== Records for this exercise ==

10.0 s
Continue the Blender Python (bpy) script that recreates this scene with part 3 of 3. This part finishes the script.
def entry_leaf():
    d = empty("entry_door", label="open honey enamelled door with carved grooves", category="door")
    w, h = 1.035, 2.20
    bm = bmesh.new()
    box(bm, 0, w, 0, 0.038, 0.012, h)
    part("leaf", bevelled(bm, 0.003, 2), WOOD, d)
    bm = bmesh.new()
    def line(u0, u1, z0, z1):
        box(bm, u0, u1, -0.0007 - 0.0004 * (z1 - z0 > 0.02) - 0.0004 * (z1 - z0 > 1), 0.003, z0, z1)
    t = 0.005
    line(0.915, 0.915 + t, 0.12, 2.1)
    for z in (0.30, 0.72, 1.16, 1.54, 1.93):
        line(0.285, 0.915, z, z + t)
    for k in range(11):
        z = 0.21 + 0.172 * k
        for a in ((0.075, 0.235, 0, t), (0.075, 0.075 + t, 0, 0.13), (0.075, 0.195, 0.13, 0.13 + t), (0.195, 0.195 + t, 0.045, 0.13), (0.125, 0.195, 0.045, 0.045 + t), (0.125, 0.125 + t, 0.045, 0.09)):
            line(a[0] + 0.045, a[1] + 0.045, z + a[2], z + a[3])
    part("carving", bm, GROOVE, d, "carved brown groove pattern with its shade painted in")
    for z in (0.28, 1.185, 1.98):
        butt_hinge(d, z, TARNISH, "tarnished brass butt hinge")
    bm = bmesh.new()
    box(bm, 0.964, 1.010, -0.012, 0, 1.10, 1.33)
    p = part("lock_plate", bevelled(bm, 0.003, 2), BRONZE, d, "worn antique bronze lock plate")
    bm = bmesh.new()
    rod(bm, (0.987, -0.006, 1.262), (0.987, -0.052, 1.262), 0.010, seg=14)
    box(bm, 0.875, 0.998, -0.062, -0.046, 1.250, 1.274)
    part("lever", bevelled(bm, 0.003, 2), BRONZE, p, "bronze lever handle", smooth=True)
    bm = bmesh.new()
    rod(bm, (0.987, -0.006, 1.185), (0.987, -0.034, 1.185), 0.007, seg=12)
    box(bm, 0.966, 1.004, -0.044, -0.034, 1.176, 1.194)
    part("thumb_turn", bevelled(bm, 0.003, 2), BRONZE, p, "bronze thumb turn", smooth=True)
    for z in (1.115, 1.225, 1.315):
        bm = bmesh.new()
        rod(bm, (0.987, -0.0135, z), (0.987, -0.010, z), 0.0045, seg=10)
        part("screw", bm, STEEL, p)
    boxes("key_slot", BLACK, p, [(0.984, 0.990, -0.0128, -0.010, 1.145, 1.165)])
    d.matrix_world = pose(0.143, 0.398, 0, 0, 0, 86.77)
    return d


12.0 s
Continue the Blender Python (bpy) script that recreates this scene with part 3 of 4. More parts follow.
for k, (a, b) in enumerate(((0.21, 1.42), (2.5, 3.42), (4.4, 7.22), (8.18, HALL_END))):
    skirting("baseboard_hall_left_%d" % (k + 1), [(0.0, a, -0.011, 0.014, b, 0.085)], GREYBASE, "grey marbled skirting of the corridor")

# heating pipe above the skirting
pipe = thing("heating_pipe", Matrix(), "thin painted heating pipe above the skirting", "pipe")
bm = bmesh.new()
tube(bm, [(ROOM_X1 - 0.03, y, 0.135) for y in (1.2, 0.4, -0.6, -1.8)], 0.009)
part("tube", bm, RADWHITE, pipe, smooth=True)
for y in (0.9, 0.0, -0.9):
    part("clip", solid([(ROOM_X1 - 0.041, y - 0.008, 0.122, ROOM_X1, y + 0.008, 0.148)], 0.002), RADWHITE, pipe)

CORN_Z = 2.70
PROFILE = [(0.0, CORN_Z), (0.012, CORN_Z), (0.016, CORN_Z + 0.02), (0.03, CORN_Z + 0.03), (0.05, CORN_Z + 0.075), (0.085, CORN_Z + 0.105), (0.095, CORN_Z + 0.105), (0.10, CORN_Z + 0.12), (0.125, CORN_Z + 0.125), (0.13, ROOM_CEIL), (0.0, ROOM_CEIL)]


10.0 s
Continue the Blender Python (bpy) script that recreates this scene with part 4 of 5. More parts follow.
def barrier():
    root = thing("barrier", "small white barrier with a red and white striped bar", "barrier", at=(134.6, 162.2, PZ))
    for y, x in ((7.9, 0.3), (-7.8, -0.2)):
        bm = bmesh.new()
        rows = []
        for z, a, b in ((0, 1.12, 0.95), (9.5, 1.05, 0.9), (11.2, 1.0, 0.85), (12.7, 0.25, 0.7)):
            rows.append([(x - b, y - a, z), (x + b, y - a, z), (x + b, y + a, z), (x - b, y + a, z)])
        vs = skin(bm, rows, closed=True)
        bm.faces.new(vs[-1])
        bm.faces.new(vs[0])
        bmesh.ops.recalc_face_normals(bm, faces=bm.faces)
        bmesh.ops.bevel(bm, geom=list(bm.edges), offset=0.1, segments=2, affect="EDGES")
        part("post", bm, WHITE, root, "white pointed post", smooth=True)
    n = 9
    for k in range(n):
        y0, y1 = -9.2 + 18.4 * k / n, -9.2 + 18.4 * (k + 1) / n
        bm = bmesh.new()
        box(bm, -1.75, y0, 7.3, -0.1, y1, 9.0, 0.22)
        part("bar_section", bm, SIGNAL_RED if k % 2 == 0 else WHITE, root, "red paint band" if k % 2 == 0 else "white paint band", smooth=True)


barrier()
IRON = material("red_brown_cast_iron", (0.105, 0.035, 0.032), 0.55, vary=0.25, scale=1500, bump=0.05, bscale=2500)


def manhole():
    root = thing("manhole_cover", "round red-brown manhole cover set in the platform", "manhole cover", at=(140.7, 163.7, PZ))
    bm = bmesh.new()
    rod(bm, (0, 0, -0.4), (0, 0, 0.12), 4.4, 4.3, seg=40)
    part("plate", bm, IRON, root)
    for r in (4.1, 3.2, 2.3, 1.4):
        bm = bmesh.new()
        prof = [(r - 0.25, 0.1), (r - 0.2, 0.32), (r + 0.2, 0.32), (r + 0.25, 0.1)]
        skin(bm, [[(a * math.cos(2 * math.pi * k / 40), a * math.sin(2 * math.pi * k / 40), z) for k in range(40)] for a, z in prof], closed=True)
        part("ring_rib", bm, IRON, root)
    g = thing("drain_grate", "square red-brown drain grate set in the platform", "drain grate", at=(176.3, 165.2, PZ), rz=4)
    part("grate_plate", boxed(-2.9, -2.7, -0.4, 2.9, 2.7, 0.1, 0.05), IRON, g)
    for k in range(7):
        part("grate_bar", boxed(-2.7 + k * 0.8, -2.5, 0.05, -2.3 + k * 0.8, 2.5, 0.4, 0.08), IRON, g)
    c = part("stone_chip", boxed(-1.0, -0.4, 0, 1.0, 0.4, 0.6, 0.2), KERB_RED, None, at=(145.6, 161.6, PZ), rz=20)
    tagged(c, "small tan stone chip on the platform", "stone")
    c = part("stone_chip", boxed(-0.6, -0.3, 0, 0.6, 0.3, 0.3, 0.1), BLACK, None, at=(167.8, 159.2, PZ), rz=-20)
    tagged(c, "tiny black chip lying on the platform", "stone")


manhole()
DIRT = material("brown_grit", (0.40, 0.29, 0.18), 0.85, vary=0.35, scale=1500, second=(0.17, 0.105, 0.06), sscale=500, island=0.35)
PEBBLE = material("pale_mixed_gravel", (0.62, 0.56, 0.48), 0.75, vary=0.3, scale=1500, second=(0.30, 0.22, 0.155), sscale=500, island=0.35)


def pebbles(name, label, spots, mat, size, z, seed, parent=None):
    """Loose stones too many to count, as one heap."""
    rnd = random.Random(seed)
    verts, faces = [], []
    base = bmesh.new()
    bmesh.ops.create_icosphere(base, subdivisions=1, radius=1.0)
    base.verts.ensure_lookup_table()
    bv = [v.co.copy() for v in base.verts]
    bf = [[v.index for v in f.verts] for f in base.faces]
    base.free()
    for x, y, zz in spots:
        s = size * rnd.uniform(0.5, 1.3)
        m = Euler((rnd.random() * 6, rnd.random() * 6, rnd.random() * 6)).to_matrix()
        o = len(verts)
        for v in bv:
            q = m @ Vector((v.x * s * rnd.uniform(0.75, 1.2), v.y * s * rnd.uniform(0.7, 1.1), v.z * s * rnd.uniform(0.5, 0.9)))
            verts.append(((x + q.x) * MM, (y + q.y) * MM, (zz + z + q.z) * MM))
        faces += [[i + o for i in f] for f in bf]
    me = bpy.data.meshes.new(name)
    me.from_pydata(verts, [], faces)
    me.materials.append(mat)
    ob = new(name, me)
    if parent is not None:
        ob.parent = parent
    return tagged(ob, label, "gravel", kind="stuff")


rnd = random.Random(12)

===
== Records for this exercise ==

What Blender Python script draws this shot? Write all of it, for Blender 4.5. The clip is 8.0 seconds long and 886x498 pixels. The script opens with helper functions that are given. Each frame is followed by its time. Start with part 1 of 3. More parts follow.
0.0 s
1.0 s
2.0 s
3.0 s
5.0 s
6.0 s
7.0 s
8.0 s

===

◆ Given exercise: Going through the records above, state how many lines carry "follow", with no other text.

◆ Exercise answer: 3